◆ **The task**:
Restate the data below word for word. Skip any images it contains.

◆ **Information shown**:

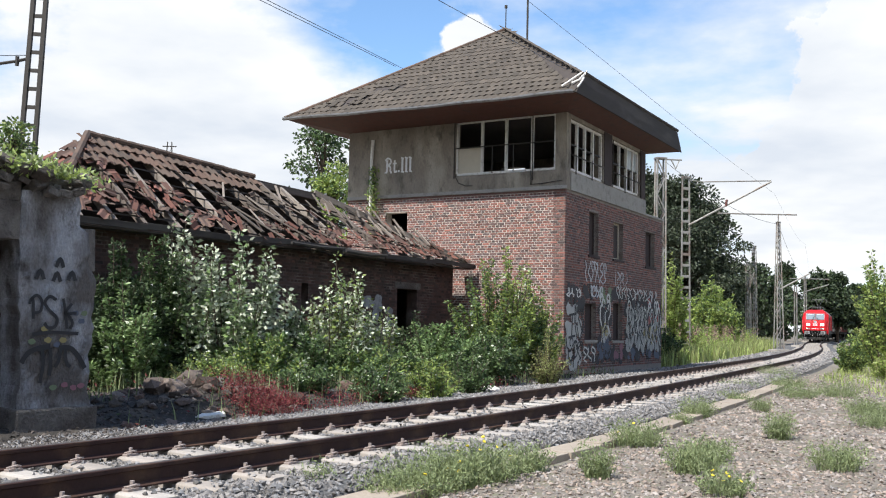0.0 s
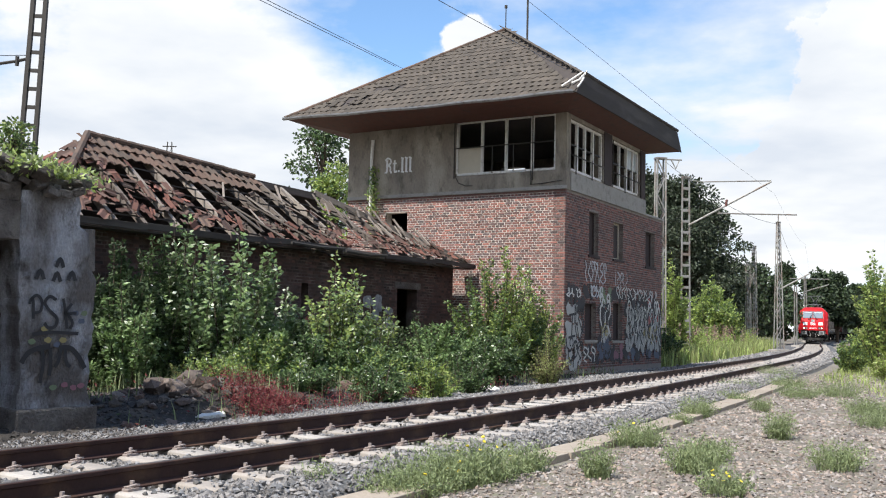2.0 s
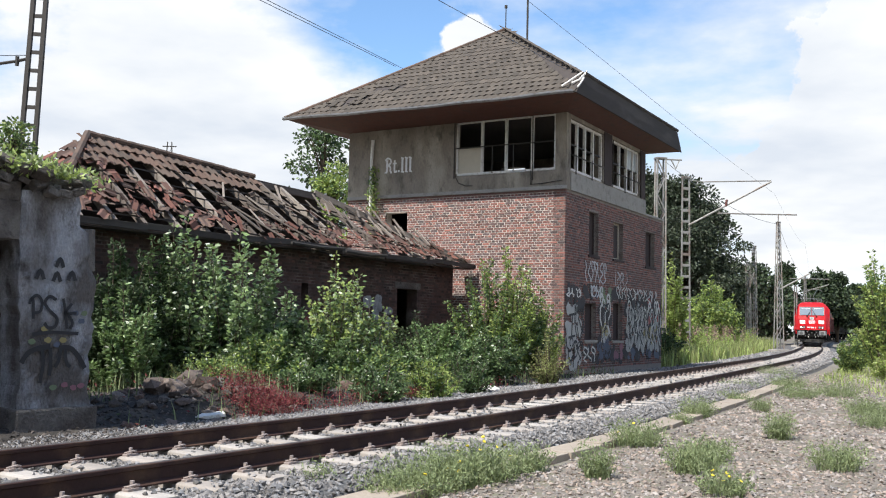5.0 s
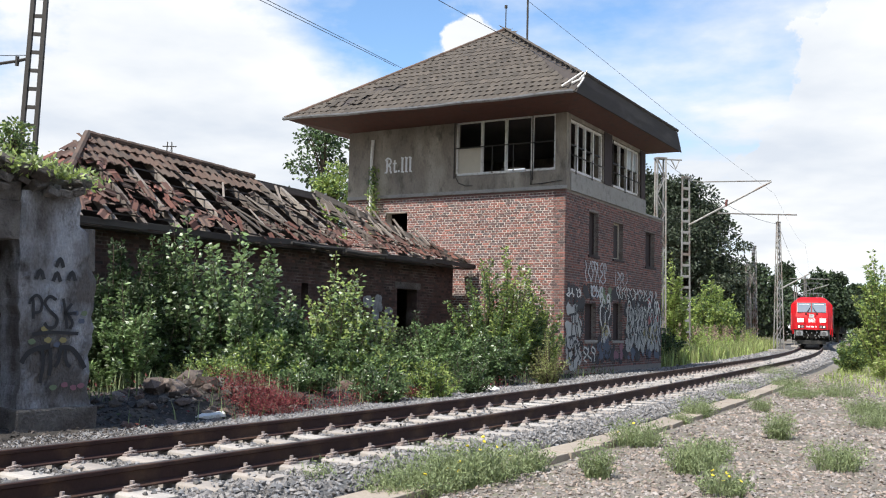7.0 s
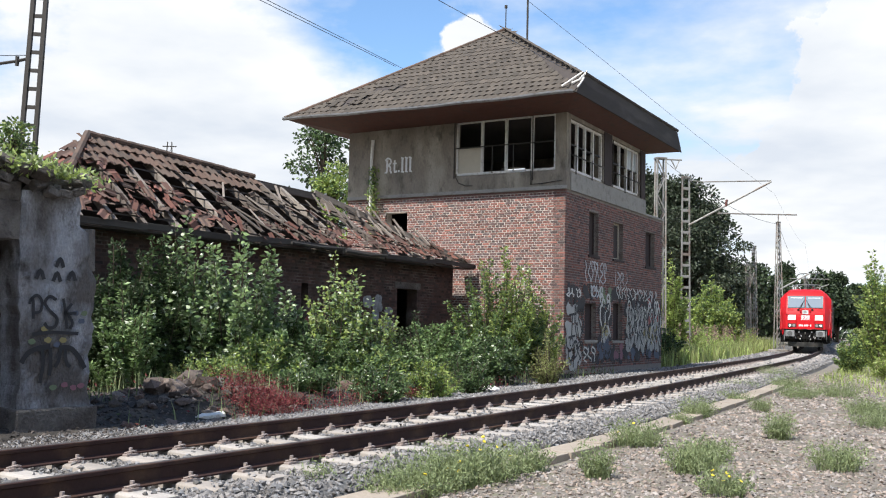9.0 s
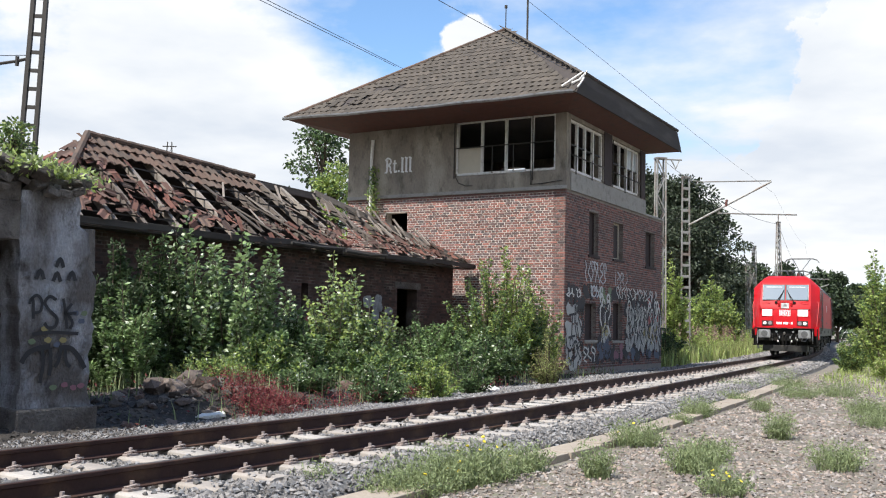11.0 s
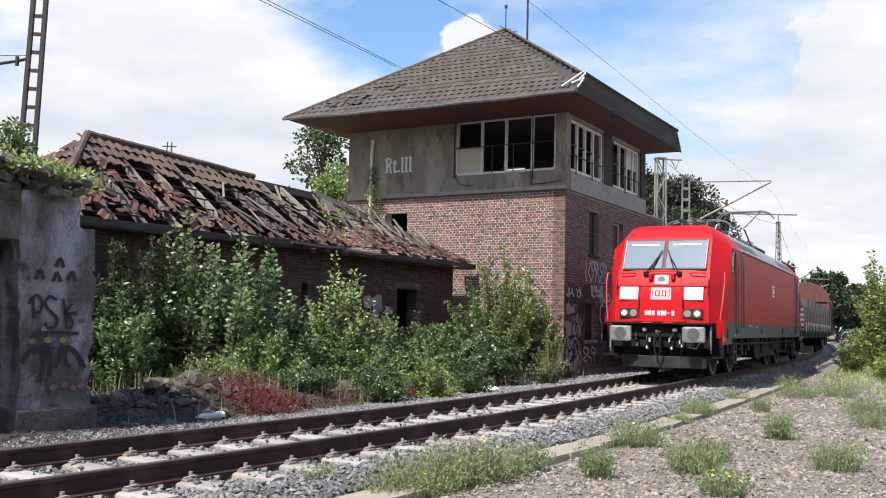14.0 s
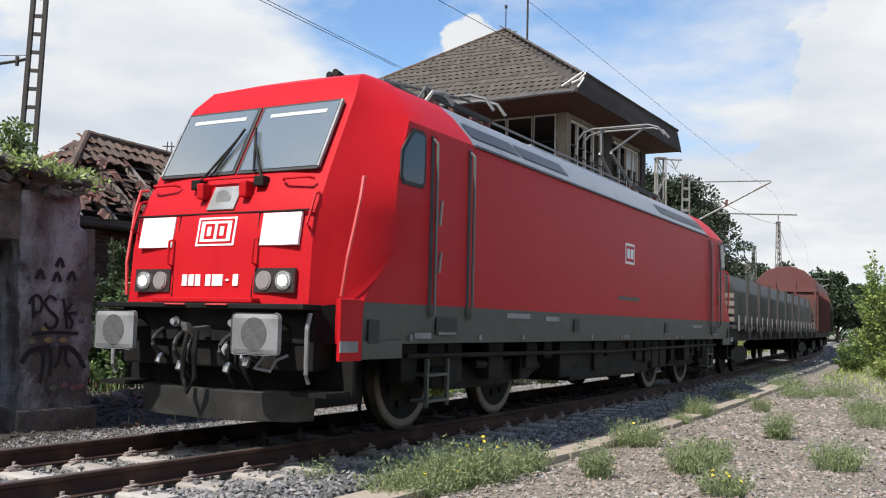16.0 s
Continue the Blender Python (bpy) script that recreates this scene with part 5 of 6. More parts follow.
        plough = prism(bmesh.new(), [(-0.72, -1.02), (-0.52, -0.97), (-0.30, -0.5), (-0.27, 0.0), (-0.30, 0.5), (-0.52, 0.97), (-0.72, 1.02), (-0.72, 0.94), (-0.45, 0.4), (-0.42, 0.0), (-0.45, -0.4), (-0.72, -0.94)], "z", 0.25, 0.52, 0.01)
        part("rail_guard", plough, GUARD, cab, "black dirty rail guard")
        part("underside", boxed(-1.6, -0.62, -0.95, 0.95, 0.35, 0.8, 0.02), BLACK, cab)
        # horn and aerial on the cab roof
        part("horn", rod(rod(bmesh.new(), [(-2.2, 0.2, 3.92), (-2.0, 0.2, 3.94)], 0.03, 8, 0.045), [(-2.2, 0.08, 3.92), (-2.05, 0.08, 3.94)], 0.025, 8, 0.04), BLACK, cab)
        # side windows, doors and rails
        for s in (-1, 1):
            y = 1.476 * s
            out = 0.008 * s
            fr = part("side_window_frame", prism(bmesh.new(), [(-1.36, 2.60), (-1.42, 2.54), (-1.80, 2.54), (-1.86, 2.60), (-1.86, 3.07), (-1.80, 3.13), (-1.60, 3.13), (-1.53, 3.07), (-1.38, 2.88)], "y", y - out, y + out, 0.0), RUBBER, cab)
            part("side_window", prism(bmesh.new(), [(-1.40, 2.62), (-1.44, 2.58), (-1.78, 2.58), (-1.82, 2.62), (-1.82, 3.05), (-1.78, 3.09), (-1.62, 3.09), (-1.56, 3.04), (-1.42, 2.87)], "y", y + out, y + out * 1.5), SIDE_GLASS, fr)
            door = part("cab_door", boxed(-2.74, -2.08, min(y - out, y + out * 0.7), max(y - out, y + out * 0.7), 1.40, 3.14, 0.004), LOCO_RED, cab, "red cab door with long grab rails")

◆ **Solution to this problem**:
0.0 s
2.0 s
5.0 s
7.0 s
9.0 s
11.0 s
14.0 s
16.0 s
Continue the Blender Python (bpy) script that recreates this scene with part 5 of 6. More parts follow.
        plough = prism(bmesh.new(), [(-0.72, -1.02), (-0.52, -0.97), (-0.30, -0.5), (-0.27, 0.0), (-0.30, 0.5), (-0.52, 0.97), (-0.72, 1.02), (-0.72, 0.94), (-0.45, 0.4), (-0.42, 0.0), (-0.45, -0.4), (-0.72, -0.94)], "z", 0.25, 0.52, 0.01)
        part("rail_guard", plough, GUARD, cab, "black dirty rail guard")
        part("underside", boxed(-1.6, -0.62, -0.95, 0.95, 0.35, 0.8, 0.02), BLACK, cab)
        # horn and aerial on the cab roof
        part("horn", rod(rod(bmesh.new(), [(-2.2, 0.2, 3.92), (-2.0, 0.2, 3.94)], 0.03, 8, 0.045), [(-2.2, 0.08, 3.92), (-2.05, 0.08, 3.94)], 0.025, 8, 0.04), BLACK, cab)
        # side windows, doors and rails
        for s in (-1, 1):
            y = 1.476 * s
            out = 0.008 * s
            fr = part("side_window_frame", prism(bmesh.new(), [(-1.36, 2.60), (-1.42, 2.54), (-1.80, 2.54), (-1.86, 2.60), (-1.86, 3.07), (-1.80, 3.13), (-1.60, 3.13), (-1.53, 3.07), (-1.38, 2.88)], "y", y - out, y + out, 0.0), RUBBER, cab)
            part("side_window", prism(bmesh.new(), [(-1.40, 2.62), (-1.44, 2.58), (-1.78, 2.58), (-1.82, 2.62), (-1.82, 3.05), (-1.78, 3.09), (-1.62, 3.09), (-1.56, 3.04), (-1.42, 2.87)], "y", y + out, y + out * 1.5), SIDE_GLASS, fr)
            door = part("cab_door", boxed(-2.74, -2.08, min(y - out, y + out * 0.7), max(y - out, y + out * 0.7), 1.40, 3.14, 0.004), LOCO_RED, cab, "red cab door with long grab rails")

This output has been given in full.